=== Records for the task ===
● ● ● ● ● ● ●

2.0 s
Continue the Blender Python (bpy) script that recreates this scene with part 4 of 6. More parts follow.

● ● ● ● ● ● ●

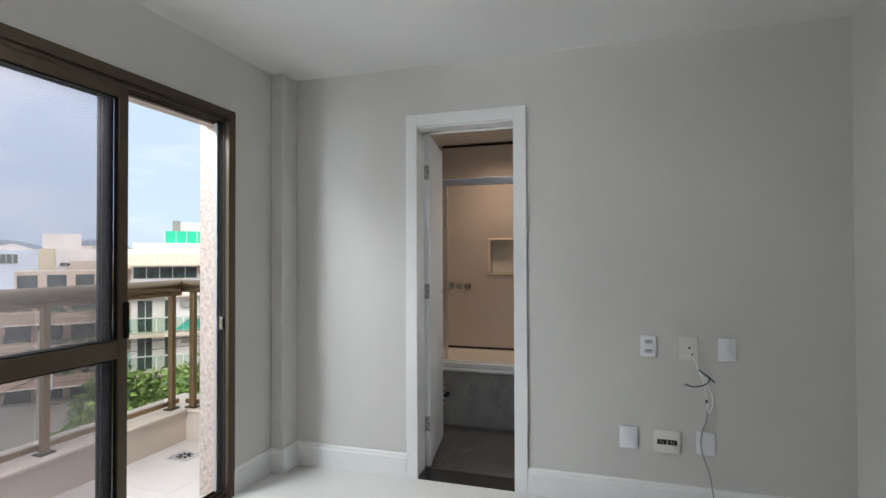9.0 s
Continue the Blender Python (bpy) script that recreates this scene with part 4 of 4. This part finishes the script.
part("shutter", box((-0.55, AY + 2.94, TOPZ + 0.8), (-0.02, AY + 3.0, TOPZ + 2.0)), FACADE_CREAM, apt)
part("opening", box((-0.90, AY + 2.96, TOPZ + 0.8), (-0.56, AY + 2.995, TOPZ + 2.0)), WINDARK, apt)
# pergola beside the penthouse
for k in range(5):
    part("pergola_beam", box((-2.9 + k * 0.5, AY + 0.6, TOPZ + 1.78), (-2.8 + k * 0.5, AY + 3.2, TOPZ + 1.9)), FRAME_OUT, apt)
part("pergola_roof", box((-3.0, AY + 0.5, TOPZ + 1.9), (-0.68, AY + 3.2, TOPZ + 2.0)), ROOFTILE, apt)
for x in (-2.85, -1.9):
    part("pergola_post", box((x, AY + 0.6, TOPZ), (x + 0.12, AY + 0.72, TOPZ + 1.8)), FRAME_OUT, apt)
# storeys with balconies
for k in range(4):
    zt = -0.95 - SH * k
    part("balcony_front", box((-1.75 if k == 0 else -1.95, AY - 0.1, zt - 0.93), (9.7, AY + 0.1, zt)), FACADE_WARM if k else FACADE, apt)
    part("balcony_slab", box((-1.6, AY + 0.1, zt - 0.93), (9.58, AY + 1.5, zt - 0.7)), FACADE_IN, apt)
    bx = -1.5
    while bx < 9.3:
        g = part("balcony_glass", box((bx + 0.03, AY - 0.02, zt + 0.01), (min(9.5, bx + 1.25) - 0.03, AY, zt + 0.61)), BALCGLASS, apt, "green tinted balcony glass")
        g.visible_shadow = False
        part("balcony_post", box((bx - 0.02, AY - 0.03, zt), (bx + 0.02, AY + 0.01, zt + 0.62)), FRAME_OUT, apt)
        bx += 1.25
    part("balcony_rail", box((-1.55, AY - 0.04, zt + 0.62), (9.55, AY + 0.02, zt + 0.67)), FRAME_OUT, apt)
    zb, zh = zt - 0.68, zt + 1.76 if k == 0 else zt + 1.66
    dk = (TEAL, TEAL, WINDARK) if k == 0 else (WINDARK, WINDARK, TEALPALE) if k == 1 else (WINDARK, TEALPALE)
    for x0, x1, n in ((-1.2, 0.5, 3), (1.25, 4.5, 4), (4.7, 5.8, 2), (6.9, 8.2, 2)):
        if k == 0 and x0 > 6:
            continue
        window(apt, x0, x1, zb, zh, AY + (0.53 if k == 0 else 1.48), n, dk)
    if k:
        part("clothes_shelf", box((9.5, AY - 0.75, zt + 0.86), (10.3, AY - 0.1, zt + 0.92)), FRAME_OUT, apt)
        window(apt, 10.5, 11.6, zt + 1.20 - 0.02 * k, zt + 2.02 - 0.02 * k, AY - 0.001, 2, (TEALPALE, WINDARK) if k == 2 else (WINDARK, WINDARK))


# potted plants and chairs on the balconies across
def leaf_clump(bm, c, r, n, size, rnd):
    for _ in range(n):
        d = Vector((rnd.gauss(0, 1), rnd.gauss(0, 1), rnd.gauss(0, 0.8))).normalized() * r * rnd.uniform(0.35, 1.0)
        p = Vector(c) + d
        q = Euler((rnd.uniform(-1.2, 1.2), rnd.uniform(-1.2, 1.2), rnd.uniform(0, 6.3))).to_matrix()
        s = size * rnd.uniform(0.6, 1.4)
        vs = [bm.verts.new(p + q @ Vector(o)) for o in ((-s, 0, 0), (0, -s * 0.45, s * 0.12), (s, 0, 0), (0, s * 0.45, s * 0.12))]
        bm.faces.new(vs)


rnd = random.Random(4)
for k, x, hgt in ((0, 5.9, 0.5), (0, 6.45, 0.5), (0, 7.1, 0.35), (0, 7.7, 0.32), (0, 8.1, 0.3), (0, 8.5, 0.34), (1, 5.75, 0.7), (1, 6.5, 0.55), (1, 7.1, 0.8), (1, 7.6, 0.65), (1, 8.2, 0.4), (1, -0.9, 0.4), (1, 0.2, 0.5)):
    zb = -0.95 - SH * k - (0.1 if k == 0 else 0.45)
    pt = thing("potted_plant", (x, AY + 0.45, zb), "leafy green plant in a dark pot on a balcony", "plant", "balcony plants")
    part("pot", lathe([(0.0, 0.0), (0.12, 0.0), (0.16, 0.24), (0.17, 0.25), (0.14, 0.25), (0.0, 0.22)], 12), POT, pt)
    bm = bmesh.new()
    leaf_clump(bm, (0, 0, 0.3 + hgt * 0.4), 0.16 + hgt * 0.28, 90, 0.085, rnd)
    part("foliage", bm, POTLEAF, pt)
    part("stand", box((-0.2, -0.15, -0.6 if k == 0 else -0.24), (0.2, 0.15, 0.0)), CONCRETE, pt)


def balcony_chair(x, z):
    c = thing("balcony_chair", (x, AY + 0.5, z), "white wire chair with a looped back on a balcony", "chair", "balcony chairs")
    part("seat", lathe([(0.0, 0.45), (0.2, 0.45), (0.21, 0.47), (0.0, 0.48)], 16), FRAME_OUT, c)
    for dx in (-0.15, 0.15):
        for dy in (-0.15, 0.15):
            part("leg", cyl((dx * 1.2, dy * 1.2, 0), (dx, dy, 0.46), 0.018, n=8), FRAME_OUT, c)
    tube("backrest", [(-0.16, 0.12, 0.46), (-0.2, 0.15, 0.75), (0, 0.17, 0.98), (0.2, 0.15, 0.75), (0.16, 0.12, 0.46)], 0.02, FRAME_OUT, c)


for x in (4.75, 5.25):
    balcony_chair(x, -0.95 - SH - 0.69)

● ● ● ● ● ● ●

Of the lines in the data, how many hold the string "recreates"? State the number, nothing else.

2